Company Information is scattered throughout many locations, but the resources listed here can help you save time and effort. The key to conducting efficient research is having a clear picture of the kind of information you are looking for. If you know what you are looking for, you have a better chance of then choosing where to look. While a lot of the data found in subscription databases can be discovered using freely available tools, the specificity of specialized resources often makes for quicker access and better quality.
These resources provide general overviews of companies that can include various types of information, including recent news coverage, financial histories, biographical information. Some sources may also provide more long-form content that contains detailed analyses like SWOT and Five Forces - these can be very handy and save you a lot of time and effort.
Publicly traded companies must report their financial performance data to the Securities and Exchange Commission. The annual filing with the SEC is also known as a 10-K and it is the most robust filing available, often containing details about the business, its operations, its risk factors, and executive compensation, among other data point. These can be a treasure trove for researchers - they can tell you whether a company is amking money or losing money and why. The quarterly filing is also known as a 10-Q, and there are many other types of filings available. These SEC documents are discoverable through the federal government and the company's website as well as numerous library databases.
White Papers are informative documents that cover individual topics but may not be "published" in a traditional manner. Sometimes provided by governments or non-profit agencies as well as individual companies or market research firms, these can be found through company websites and blogs more easily than through library databases.
Try this Google search to find White Papers, where company name should be replaced with your target company:
[company name "white paper" filetype:pdf]
Since the year 2000, publicly traded firms must provide written transcripts of their information disclosures, including their conference calls.
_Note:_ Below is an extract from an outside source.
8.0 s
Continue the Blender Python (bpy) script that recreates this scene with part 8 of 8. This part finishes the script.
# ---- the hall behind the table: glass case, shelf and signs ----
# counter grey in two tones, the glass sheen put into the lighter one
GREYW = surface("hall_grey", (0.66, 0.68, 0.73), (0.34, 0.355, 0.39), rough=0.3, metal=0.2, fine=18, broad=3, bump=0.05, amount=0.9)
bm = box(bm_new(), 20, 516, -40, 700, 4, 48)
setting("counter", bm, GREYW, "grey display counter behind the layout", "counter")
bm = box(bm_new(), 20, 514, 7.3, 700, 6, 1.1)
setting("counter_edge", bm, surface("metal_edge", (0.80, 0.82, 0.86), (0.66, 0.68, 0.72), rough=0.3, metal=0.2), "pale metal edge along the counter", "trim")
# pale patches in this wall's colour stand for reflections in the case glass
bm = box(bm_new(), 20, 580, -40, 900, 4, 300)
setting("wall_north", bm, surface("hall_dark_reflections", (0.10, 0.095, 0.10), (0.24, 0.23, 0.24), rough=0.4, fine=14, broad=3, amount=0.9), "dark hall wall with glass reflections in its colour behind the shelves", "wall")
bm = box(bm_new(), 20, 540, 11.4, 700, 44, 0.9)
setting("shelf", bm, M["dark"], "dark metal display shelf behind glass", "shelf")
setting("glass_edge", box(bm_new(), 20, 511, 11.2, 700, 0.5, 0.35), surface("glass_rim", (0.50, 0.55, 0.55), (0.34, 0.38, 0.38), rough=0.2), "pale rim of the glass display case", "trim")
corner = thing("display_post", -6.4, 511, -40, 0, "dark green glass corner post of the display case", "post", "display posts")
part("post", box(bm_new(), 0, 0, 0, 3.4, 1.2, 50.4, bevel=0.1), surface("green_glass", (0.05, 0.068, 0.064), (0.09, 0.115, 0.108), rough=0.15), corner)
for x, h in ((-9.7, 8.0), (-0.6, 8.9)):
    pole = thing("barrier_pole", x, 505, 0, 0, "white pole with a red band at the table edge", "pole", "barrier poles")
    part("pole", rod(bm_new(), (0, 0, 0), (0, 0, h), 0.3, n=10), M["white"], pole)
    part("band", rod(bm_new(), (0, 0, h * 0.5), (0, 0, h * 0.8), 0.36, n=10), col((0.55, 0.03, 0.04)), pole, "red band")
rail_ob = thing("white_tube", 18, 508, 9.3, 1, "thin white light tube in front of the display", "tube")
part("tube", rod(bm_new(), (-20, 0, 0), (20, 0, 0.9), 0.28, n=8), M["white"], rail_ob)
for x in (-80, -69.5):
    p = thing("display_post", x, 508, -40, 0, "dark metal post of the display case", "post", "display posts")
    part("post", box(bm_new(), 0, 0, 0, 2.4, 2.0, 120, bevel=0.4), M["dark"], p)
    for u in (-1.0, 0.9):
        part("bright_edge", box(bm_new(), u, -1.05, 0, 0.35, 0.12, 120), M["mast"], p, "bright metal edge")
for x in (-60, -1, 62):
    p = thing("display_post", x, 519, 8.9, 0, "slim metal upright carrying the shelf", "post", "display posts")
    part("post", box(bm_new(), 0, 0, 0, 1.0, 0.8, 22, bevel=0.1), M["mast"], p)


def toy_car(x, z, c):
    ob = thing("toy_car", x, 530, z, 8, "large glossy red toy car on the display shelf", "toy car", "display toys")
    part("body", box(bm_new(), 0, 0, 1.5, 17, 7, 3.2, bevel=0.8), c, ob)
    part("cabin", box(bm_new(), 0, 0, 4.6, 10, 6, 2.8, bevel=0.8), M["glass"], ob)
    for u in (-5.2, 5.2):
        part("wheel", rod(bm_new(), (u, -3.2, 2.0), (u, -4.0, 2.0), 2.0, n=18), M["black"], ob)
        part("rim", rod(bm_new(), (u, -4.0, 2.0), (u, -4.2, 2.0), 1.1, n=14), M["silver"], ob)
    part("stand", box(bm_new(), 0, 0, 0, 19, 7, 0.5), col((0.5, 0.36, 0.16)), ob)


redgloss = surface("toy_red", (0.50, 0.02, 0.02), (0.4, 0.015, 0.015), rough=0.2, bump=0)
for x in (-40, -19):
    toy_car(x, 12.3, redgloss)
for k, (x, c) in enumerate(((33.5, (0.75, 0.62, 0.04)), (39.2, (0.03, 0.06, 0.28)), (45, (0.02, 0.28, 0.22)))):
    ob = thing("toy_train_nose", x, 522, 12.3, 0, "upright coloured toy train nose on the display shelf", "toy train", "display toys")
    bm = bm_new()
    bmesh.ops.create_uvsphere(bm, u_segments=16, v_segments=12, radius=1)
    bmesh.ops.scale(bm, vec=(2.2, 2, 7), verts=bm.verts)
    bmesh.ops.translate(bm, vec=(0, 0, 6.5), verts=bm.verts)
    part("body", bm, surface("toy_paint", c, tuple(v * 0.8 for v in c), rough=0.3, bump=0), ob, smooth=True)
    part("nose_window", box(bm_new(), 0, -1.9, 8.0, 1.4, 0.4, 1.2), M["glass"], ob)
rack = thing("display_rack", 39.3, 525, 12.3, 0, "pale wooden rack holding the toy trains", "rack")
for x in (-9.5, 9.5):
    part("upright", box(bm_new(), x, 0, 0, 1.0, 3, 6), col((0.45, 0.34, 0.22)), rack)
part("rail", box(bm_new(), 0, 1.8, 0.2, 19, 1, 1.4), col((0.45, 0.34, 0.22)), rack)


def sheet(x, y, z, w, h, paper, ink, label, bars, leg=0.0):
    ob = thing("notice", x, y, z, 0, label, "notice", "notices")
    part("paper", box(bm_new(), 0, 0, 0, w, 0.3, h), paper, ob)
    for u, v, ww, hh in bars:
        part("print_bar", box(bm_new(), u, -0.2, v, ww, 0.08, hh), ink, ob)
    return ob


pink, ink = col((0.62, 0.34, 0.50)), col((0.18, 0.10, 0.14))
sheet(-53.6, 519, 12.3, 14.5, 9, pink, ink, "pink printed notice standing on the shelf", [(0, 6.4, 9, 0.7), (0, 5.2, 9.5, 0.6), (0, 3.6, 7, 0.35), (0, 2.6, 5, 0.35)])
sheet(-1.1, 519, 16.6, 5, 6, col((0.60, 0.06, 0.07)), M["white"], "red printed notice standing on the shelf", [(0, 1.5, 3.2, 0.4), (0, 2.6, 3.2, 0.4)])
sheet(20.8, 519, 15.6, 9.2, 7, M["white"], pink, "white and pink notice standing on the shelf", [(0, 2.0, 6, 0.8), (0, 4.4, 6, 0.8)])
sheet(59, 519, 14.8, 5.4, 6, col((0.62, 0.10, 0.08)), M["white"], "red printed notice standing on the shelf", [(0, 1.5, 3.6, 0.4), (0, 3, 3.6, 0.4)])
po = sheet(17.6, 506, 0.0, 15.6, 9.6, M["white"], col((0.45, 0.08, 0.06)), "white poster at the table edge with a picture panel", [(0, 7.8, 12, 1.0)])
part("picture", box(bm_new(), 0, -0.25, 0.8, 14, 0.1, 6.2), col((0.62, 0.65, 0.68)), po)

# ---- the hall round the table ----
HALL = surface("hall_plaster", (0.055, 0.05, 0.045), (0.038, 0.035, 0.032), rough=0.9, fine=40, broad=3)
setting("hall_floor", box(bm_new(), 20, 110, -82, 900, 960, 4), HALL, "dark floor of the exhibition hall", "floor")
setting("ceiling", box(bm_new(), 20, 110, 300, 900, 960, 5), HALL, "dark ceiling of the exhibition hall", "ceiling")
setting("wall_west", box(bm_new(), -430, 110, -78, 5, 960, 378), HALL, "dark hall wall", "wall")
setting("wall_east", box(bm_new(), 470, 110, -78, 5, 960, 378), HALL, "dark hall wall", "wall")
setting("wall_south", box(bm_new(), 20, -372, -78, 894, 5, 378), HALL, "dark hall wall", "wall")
Regularly held "earnings calls", often accompanying the release of earnings information to the Securities and Exchange Commission, can provide excellent insight from company directors on performance and strategy. Use the following resources to locate these earnings calls.
Investment analysts at banking and other financial institutions provide reports and analysis on potential investments. These reports are often made available through various means, and it is worth your time to try and discover these kinds of documents. While this type of information can be very proprietary (you can understand why an investment bank may not want this kind of analysis to be made public ), you have access to a handful of resources that provide this kind of information as a member of the Auburn community.
These resources provides lists of companies. You can search by things like industry, location, and size. They will also often contain biographical information on key company personnel.
Pre-packaged SWOT, Five Forces, PEST, and other reports can be found in various databases, although there is not one singular source to find everything on every company. Business Source Premier contains SWOT reports on many firms from a market research company called MarketLine and this is probably your best bet for starting your research. You will also want to use Google to search for your company + SWOT (or whichever report you are interested in). Lastly, be sure to check any public company's annual reports or 10K filings because these will often contain descriptions of the business and identified threats and risks.